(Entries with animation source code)
----
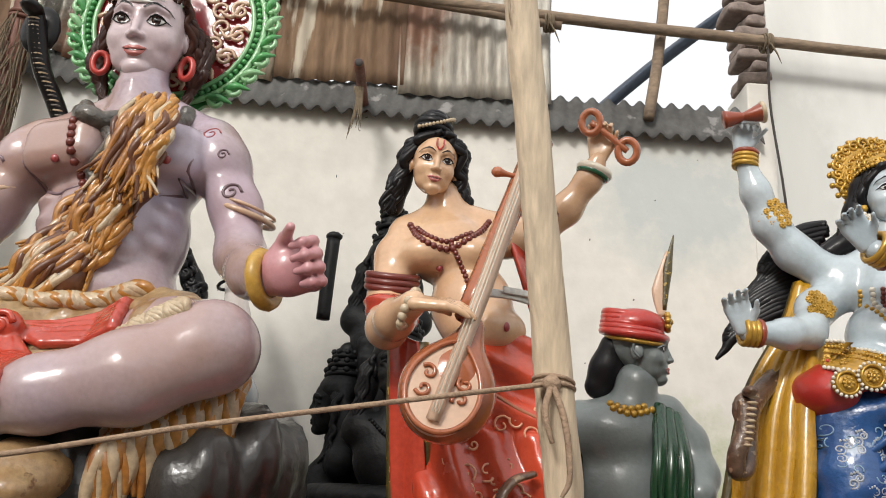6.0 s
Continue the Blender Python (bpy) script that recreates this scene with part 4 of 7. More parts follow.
# pelt with its mask hanging over a dark rock seat
base = Clay(0.022, 0.08)
base.ell((0.015, -0.05, 1.521), (0.55, 0.5, 0.35))
base.box((0, 0, 0.55), (0.62, 0.5, 0.57), 0.1)
base.ell((0.473, -0.1, 1.611), (0.24, 0.4, 0.2))
base.fold(lambda x, y, z: 0.035 * np.sin(13 * x + 3 * y) * np.sin(7 * z + 5 * y) + 0.022 * np.sin(33 * x + 20 * y) * np.cos(9 * z) + 0.008 * np.sin(70 * x + 50 * y))
f.clay(base, ROCK)
mask = Clay(0.012, 0.03)
mask.ell((0.053, -0.5, 1.575), (0.14, 0.1, 0.09))
mask.ell((-0.065, -0.47, 1.618), (0.035, 0.02, 0.03))
mask.ell((0.146, -0.47, 1.63), (0.035, 0.02, 0.03))
mask.ell((0.08, -0.57, 1.534), (0.07, 0.07, 0.05))
f.clay(mask, PELT)
for i in range(46):
    t = i / 45
    a = np.array((0.243, -0.47, 1.614)) * (1 - t) + np.array((0.545, -0.35, 1.796)) * t
    lock(f, [a + (0.0, 0, 0.08), a + (0.01, -0.04, 0.0), a + (0.02 - 0.03 * rg.random(), -0.03, -0.14 - 0.06 * rg.random())], 0.025, FUR if i % 2 else CREAM_FUR, 1, 0.5, 6, i)
f.thing("seated_god_statue", (1.95, 2.95, 0), "lilac-skinned seated god statue with raised palm and green-red halo", "statue")


# ---- dancing four-armed figure ----
BLUE = material("blue_brocade_paint", (0.03, 0.1, 0.28), 0.25, 0, 0.5, (0.012, 0.04, 0.15), 60, 5, 0.6, 0.3, 60, contrast=0.2, specks=(0.3, 0.36, 0.46), speck_scale=15, speck_size=0.635)
MUSTARD = enamel("mustard_shawl_paint", (0.55, 0.3, 0.02), 0.28, (0.38, 0.19, 0.015), 0.6, 0.2)
OLIVE = material("olive_border_paint", (0.1, 0.075, 0.02), 0.35, 0, 0.4, (0.05, 0.04, 0.015), 80, 30, 0.5, 0.4, 90, contrast=0.3, specks=(0.45, 0.3, 0.06), speck_scale=45, speck_size=0.6)
PEARL = enamel("pearl_paint", (0.75, 0.7, 0.6), 0.3, (0.6, 0.5, 0.35), 0.4)
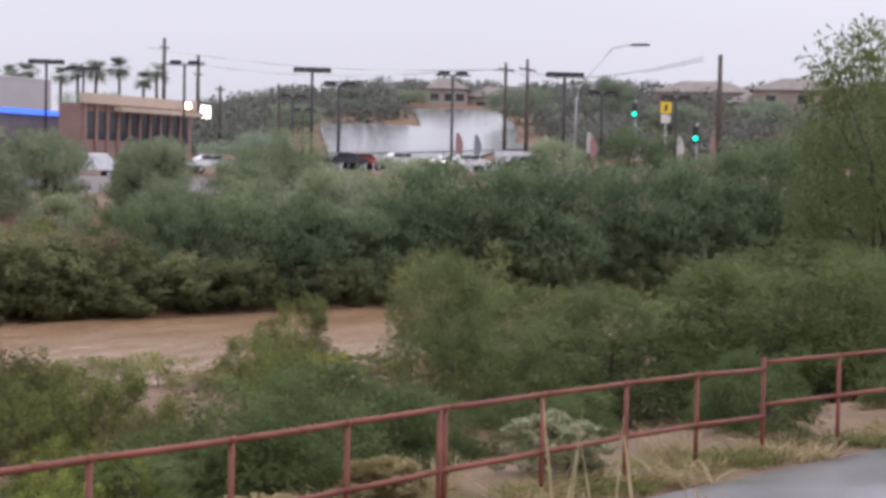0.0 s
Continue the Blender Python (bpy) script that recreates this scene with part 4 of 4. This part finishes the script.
utility_pole(55.6, 92, 14, 0.24, label="thick dark wooden pole in front of the warehouse")
utility_pole(108.6, 130, 21, 0.24)
utility_pole(111, 132, 21, 0.16)
utility_pole(102.4, 95, 17, 0.34, lean=-0.3, label="thick brown leaning pole by the shop")
utility_pole(98.6, 98, 17, 0.22)
utility_pole(10.0, 98, 12, 0.16)
utility_pole(27.5, 104, 12, 0.14)
utility_pole(-6.2, 101, 12, 0.17)
utility_pole(245.5, 163.9, 23, 0.3, ((1.5, 2.4), (5.5, 2.0)))
utility_pole(249, 159.9, 20.5, 0.3, ((1.2, 3.6), (3.0, 2.2)))
utility_pole(209.6, 88.2, 15.8, 0.22, ((0.9, 4.2),))
utility_pole(228.7, 94, 17.6, 0.22, ((1.4, 5.0),))
utility_pole(181.1, 51.4, 14.2, 0.26)
utility_pole(269.5, 157.7, 17, 0.2)
utility_pole(237.4, 148, 15, 0.25, ((0.6, 2.4),))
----
**Problem to work on:** Show every line above in which the word "that" occurs.

**Exercise response:**
Continue the Blender Python (bpy) script that recreates this scene with part 4 of 7. More parts follow.
Continue the Blender Python (bpy) script that recreates this scene with part 4 of 4. This part finishes the script.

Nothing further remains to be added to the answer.